Bread Soup with Spring Vegetables

Do you ever wind up with leftover, stale bread that you don't quite know what to do with? Maybe you don't have time to make French toast in the morning, or you're not really a breadcrumb/crouton kind of person, or bread pudding just sounds too heavy. One great option is to throw leftover chunks of bread into a soup. The Italians are famous for doing this in ribollita, a simple, traditional peasant dish. I did something similar last night, a recipe from this month's Everyday Food magazine (you gotta love Martha, right?) - it's a nice light springtime version, brothy and full of veggies.

If you're saving some of the soup for the next day, add the bread individually to the bowls at serving time instead of to the pot all at once when you first make the soup, as the recipe directs. That way the bread won't get soggy.

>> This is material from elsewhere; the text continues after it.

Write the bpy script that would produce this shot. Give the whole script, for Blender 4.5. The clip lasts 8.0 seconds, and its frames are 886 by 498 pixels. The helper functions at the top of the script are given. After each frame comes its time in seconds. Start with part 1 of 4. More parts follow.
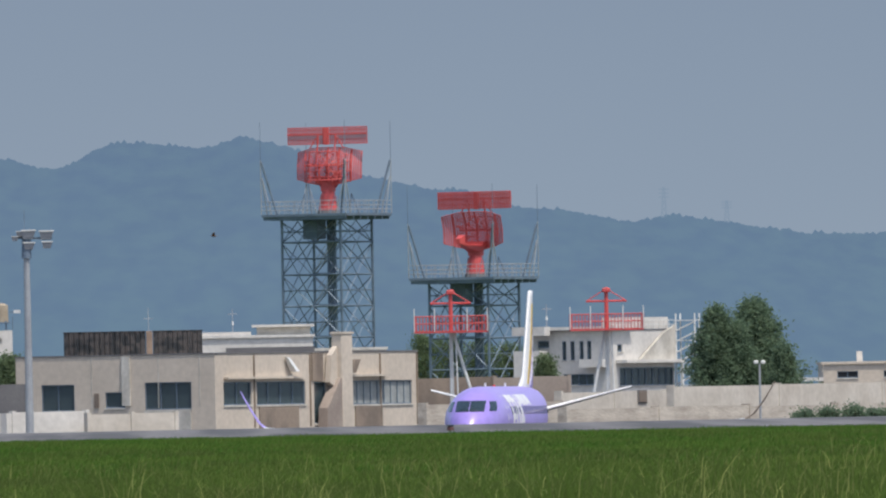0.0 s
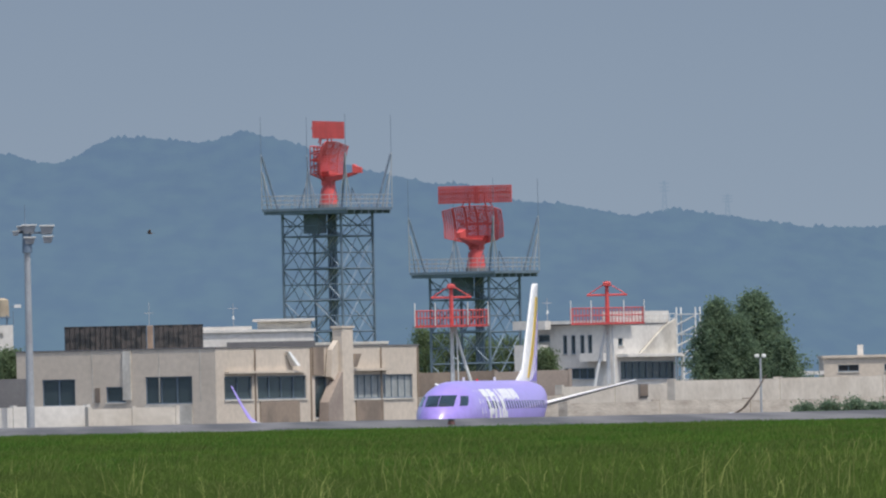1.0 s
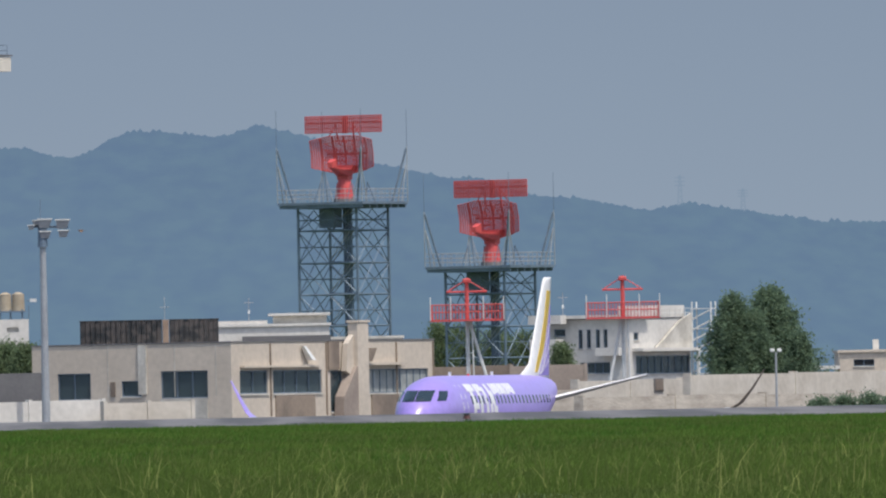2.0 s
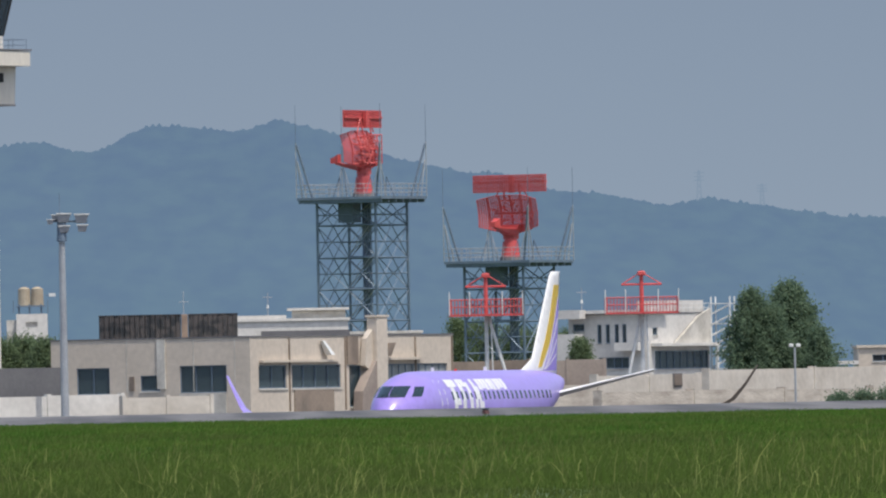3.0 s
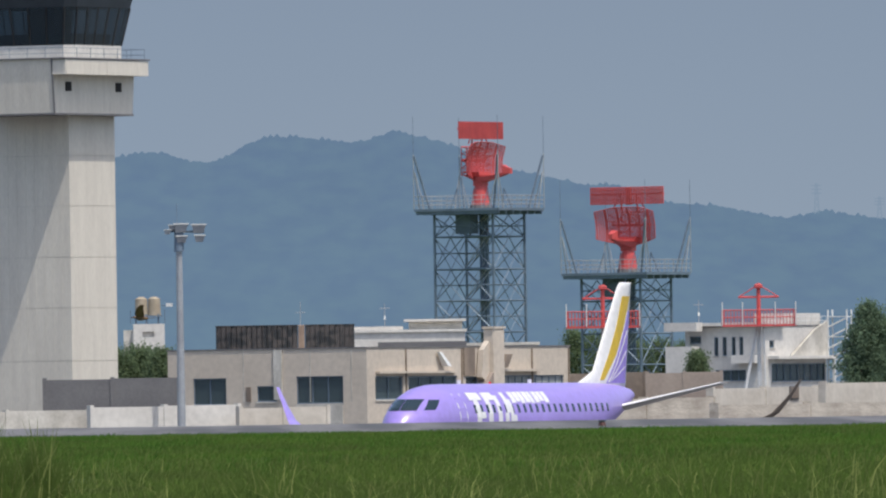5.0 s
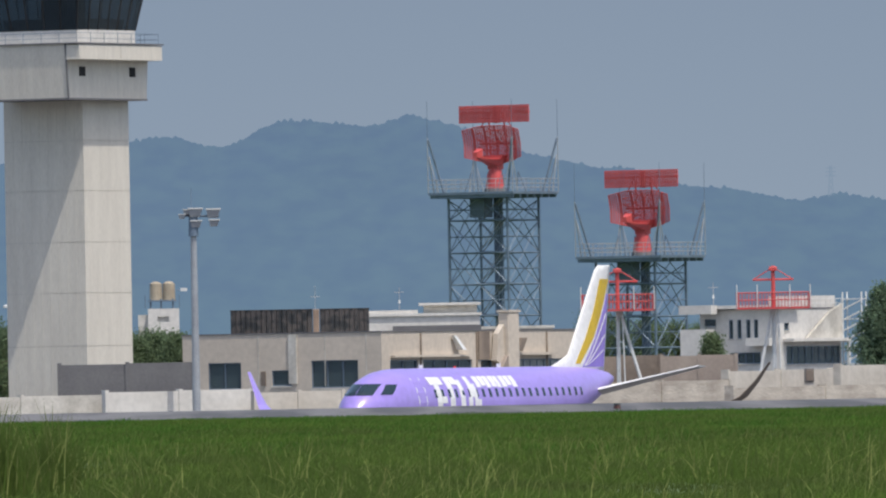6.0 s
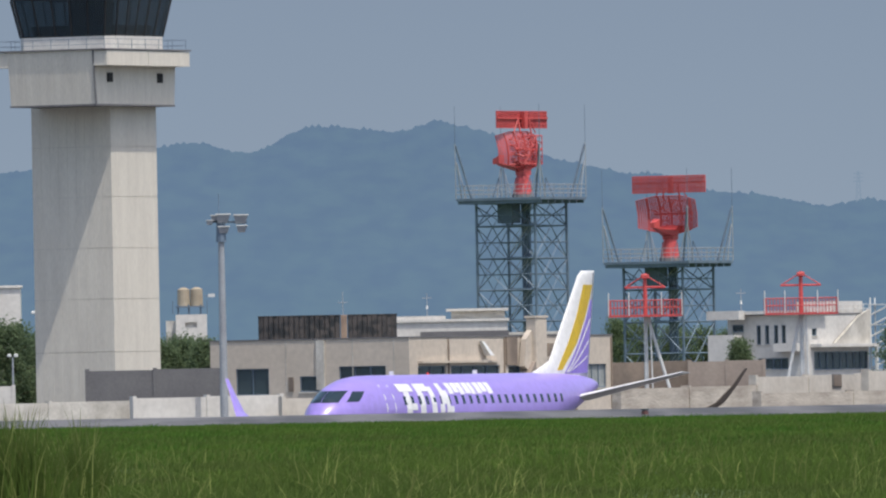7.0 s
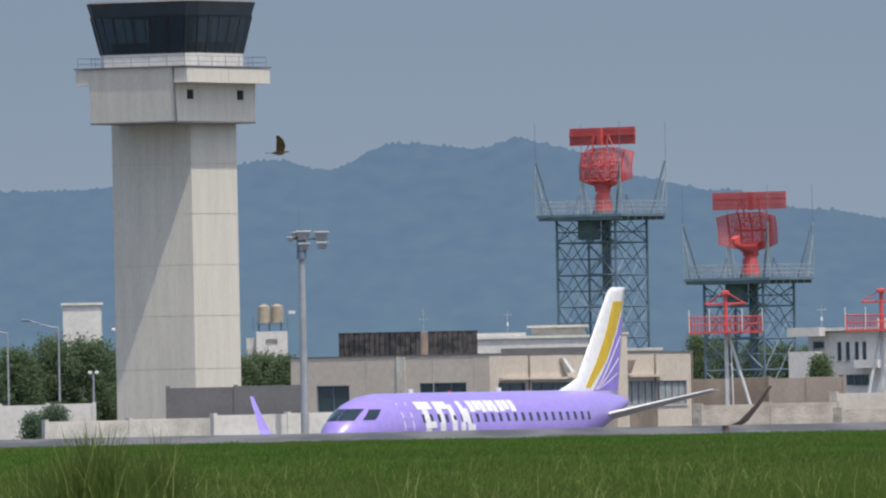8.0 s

Bread Soup with Spring Vegetables
From Everyday Food
  • 1 tablespoon olive oil
  • 1 small yellow onion, diced
  • 1 large celery stalk, diced
  • 2 garlic cloves, chopped
  • Coarse salt and ground pepper
  • 2 medium zucchinis, half lengthwise and sliced crosswise
  • 1-2 sprigs thyme
  • 4 cups low-sodium vegetable broth
  • 1 cup fresh or frozen peas
  • A few slices of day-old crusty bread, torn into bite-size pieces
  • Roughly chopped fresh parsley, for serving
In a large Dutch oven or heavy pot, heat oil over medium. Add onion, celery, and garlic and cook, stirring occasionally, until onion is translucent, 4 minutes. Season with salt and pepper. Add zucchini and thyme and cook until thyme is fragrant, 1 minute. Increase heat to medium-high, add broth and 1 cup water, and bring to a boil. Reduce heat and simmer for 10 minutes. Add peas and cook until vegetables are tender, about 5 minutes. Remove thyme stems, stir in bread, and season to taste with salt and pepper. To serve, top with parsley.